==== MATERIAL PROVIDED

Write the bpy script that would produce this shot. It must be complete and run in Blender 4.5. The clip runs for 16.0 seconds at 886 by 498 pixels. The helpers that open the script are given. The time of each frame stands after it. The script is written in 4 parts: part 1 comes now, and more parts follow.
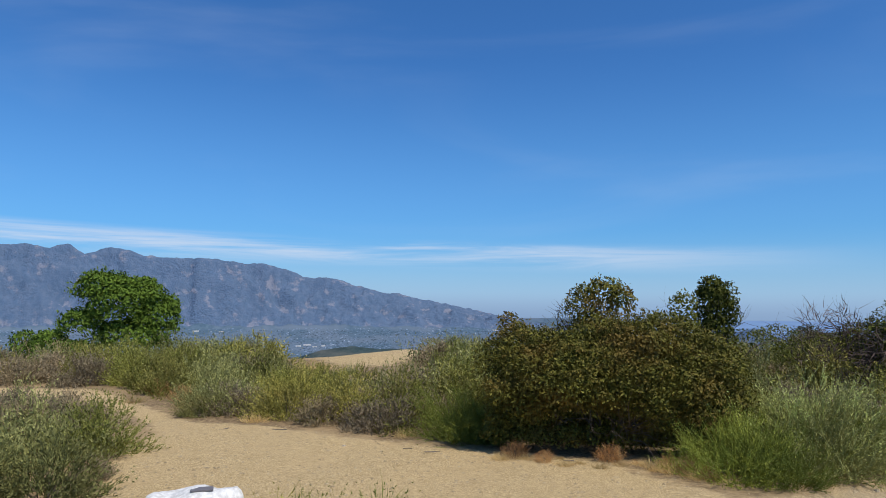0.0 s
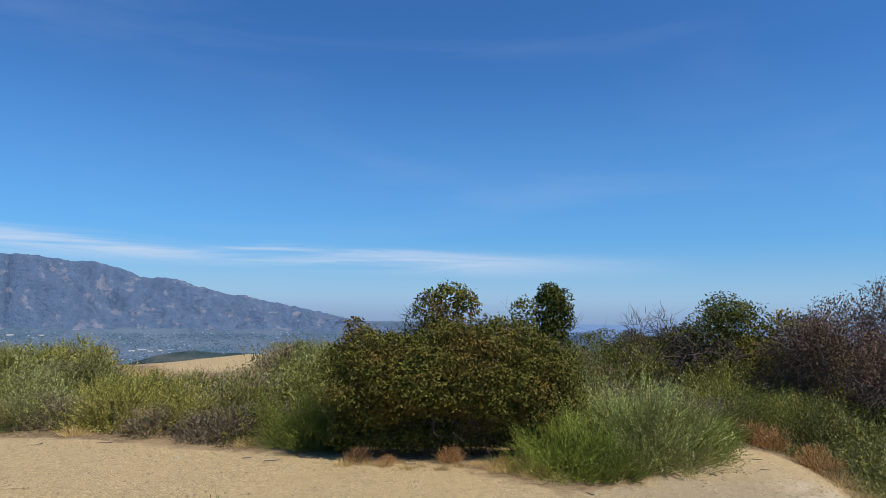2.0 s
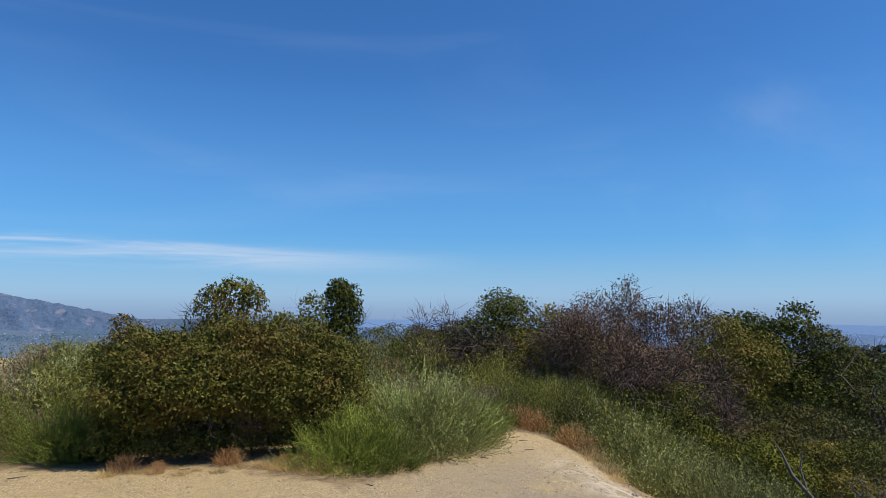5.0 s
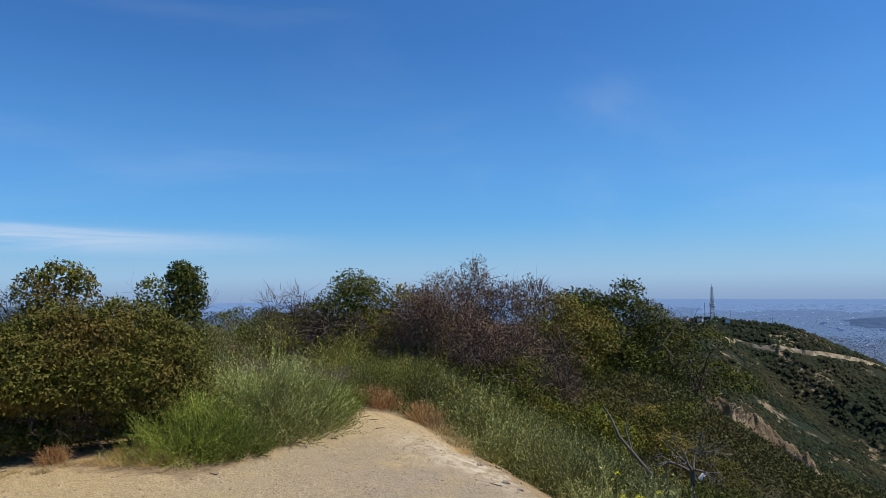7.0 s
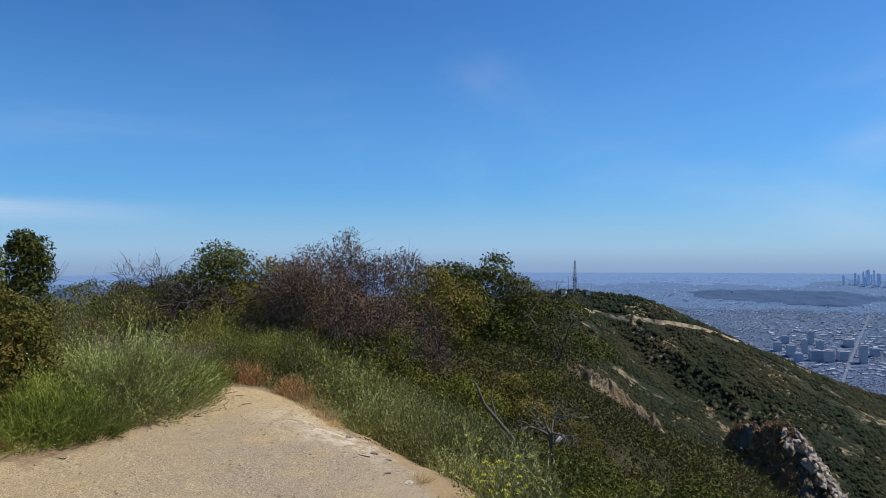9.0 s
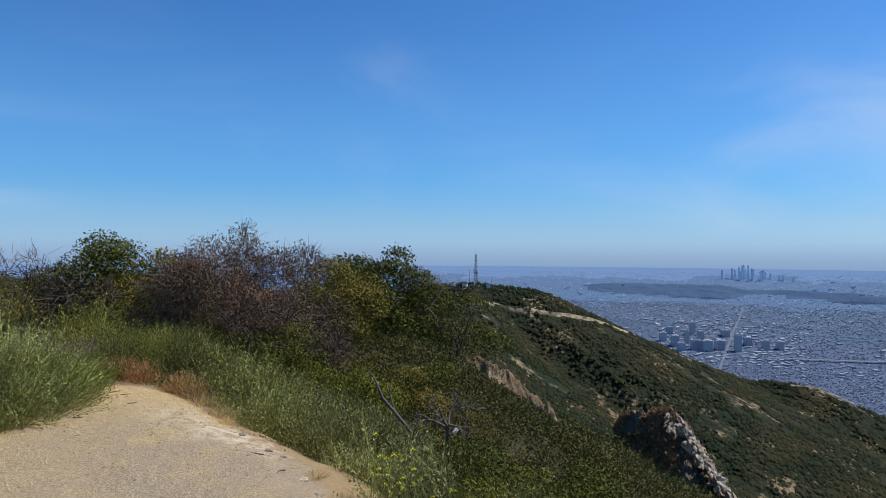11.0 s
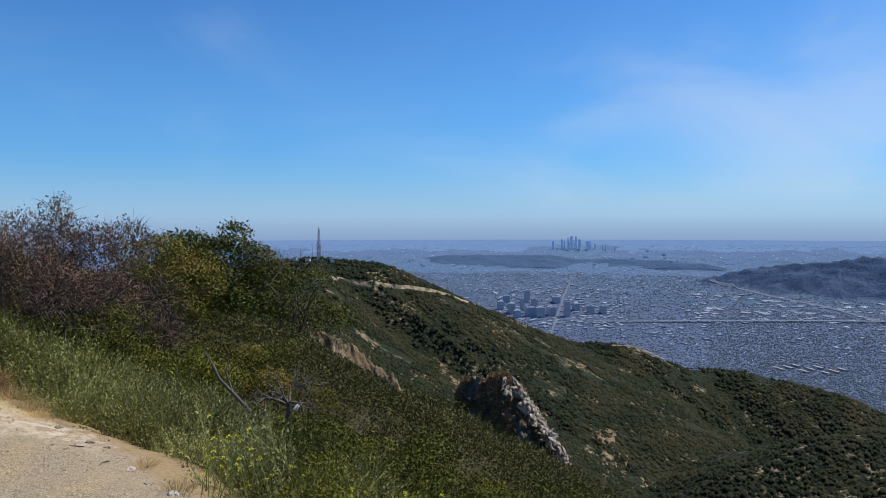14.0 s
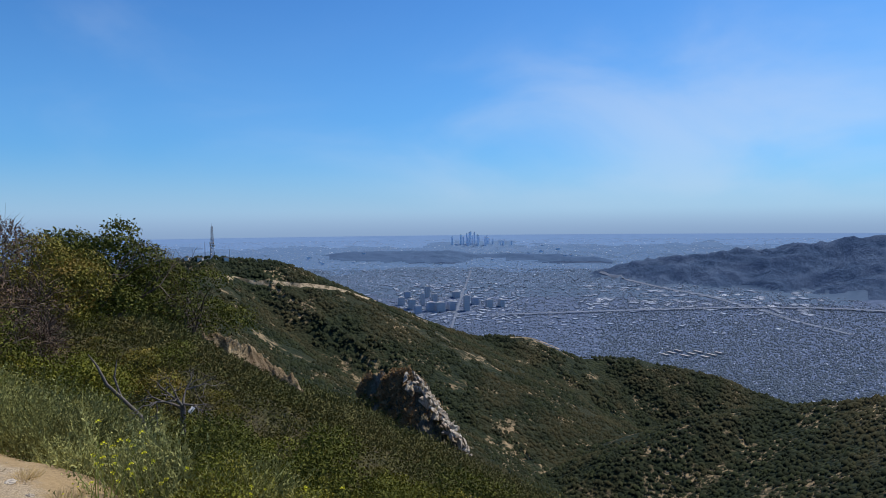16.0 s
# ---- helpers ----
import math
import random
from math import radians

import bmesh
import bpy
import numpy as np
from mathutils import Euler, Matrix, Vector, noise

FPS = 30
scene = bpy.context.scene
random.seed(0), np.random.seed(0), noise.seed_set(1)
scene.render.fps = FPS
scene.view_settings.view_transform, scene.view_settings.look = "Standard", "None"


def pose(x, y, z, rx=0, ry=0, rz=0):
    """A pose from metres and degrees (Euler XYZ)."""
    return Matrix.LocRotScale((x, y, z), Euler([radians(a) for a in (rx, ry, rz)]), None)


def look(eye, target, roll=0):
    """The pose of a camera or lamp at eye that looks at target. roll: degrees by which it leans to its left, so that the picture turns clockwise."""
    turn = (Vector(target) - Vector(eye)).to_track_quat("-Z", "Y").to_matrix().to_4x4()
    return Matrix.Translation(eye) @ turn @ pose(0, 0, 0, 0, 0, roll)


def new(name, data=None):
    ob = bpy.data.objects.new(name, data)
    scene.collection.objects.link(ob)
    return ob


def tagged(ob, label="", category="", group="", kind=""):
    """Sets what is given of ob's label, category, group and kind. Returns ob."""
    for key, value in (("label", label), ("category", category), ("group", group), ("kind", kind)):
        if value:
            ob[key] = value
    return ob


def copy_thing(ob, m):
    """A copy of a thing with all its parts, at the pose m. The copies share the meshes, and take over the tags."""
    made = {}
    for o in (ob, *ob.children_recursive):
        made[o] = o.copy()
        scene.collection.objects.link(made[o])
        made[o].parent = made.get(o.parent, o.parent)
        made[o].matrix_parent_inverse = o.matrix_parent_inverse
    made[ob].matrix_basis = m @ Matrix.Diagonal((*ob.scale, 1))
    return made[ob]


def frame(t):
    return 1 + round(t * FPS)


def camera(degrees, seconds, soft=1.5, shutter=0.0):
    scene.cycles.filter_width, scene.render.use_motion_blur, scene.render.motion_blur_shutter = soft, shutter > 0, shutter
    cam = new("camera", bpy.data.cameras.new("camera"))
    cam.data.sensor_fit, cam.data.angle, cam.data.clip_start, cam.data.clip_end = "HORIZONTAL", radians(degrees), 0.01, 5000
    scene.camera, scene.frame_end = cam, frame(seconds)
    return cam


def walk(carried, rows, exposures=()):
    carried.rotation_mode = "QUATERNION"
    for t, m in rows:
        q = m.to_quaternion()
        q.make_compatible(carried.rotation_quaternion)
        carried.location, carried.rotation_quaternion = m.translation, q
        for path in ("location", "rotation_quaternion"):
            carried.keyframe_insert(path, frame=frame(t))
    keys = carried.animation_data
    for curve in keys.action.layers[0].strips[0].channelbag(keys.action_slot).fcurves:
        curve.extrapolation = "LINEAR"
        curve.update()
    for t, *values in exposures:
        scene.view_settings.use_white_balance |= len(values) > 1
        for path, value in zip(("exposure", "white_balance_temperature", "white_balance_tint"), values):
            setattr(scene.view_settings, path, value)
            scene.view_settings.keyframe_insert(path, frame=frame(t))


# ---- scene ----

========

## EXERCISE
Beginning at the line that contains "scene.view_settings.use_white_balance |= len(values)", retype each line of the listing up to and including the last one, exactly as it stands, and nothing else.

## RESPONSE FOR THIS EXERCISE
        scene.view_settings.use_white_balance |= len(values) > 1
        for path, value in zip(("exposure", "white_balance_temperature", "white_balance_tint"), values):
            setattr(scene.view_settings, path, value)
            scene.view_settings.keyframe_insert(path, frame=frame(t))


# ---- scene ----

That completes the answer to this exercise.